• **EXERCISE**: Restate the data below word for word. Skip any images it contains.

• **INFORMATION SHOWN**:

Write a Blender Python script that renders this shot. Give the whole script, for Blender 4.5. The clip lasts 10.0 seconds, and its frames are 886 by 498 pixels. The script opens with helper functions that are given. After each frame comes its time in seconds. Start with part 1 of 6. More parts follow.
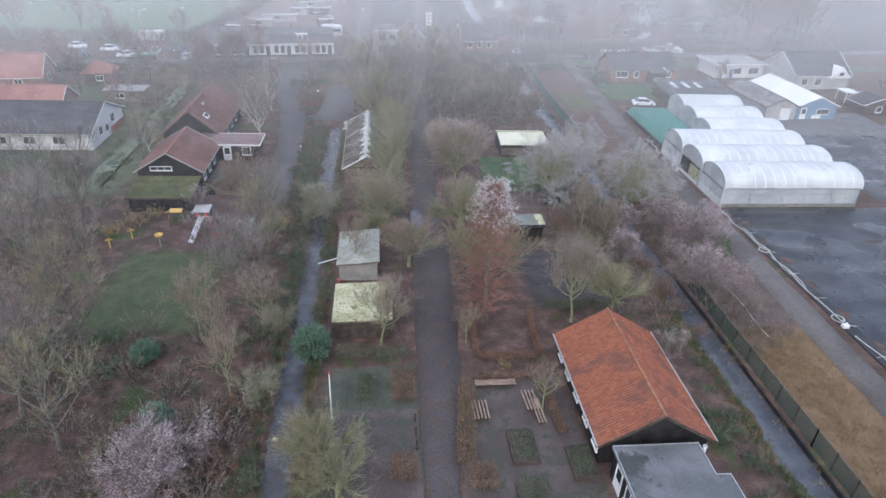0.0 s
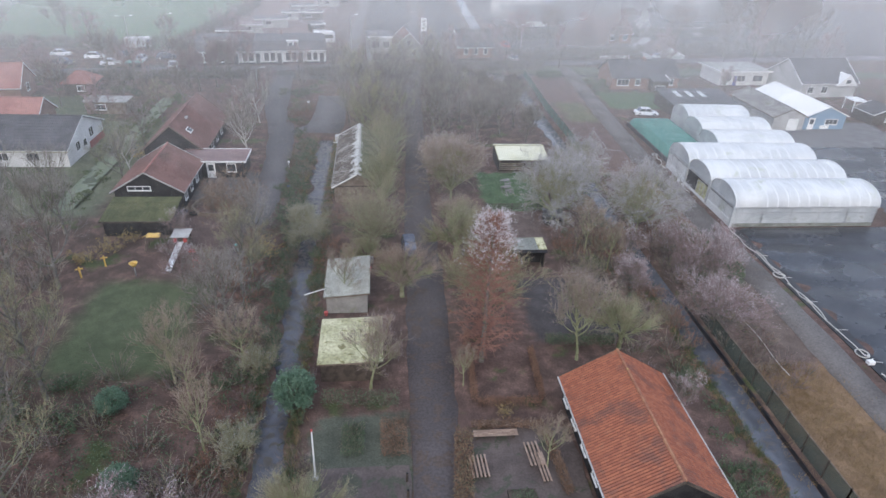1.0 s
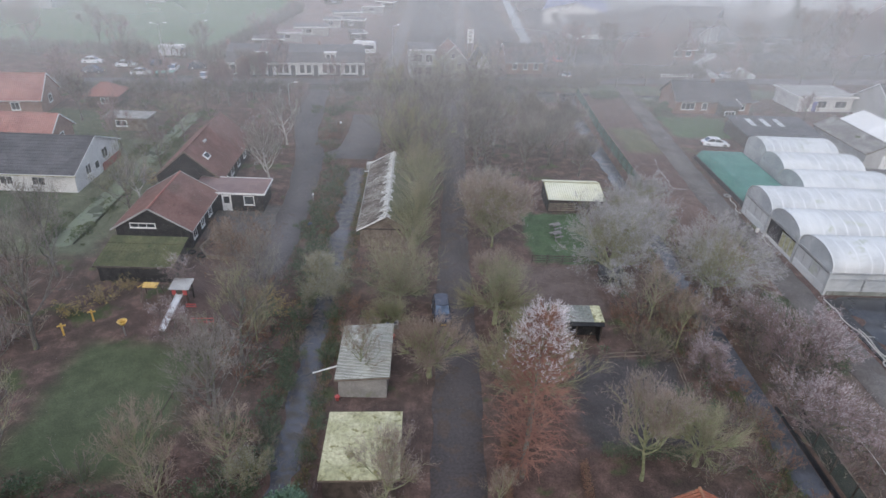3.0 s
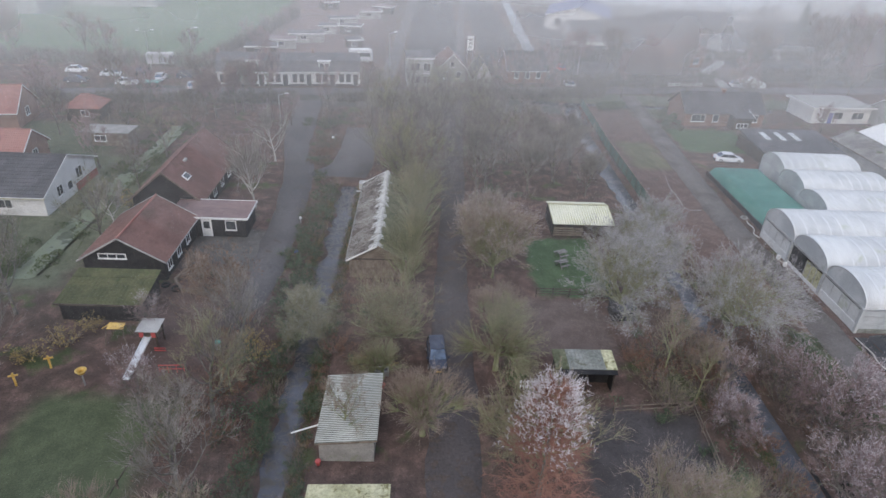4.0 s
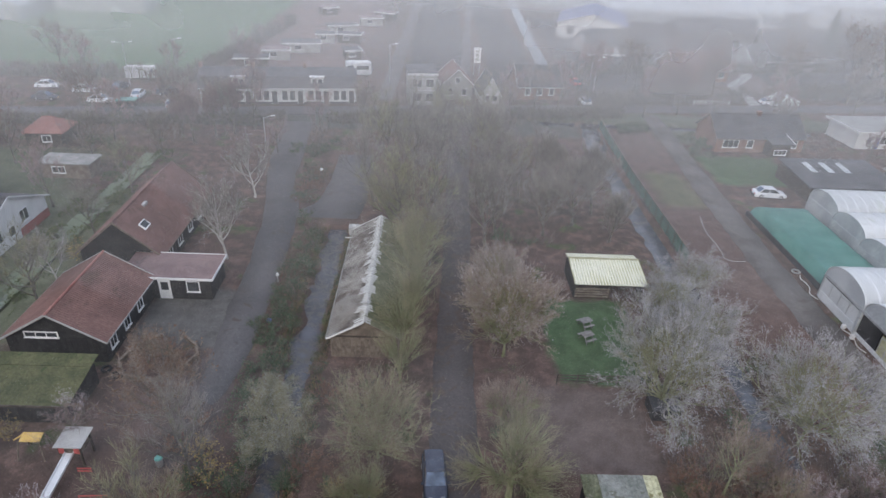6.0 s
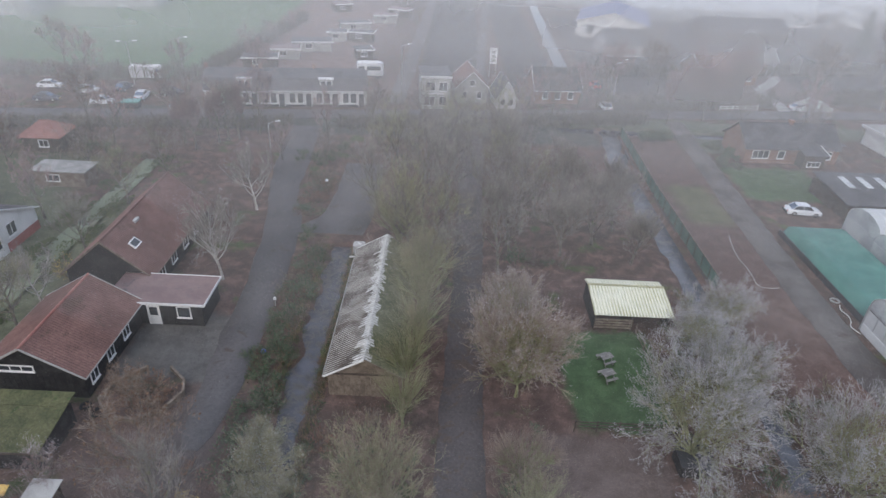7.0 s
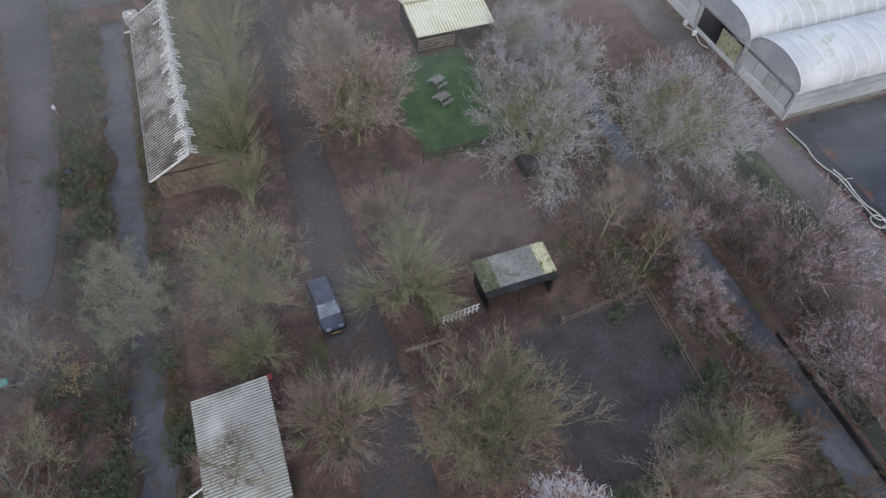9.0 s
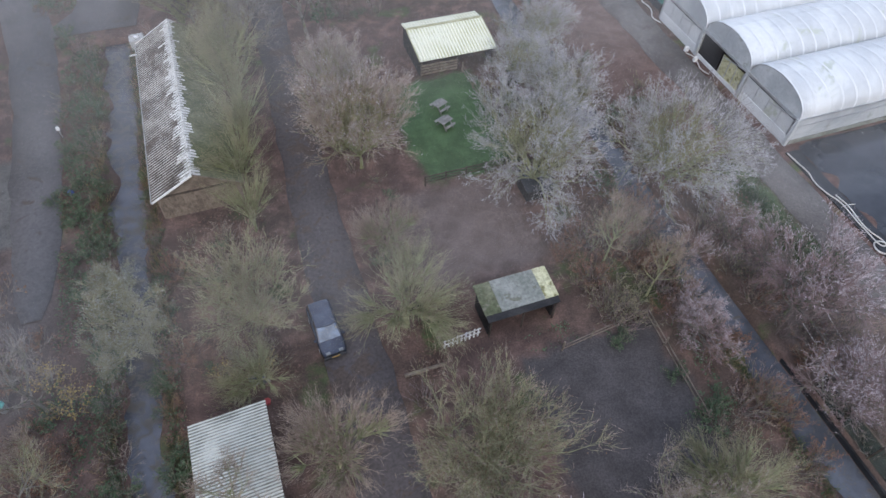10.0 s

• **RESPONSE FOR THIS EXERCISE**:
Write a Blender Python script that renders this shot. Give the whole script, for Blender 4.5. The clip lasts 10.0 seconds, and its frames are 886 by 498 pixels. The script opens with helper functions that are given. After each frame comes its time in seconds. Start with part 1 of 6. More parts follow.
0.0 s
1.0 s
3.0 s
4.0 s
6.0 s
7.0 s
9.0 s
10.0 s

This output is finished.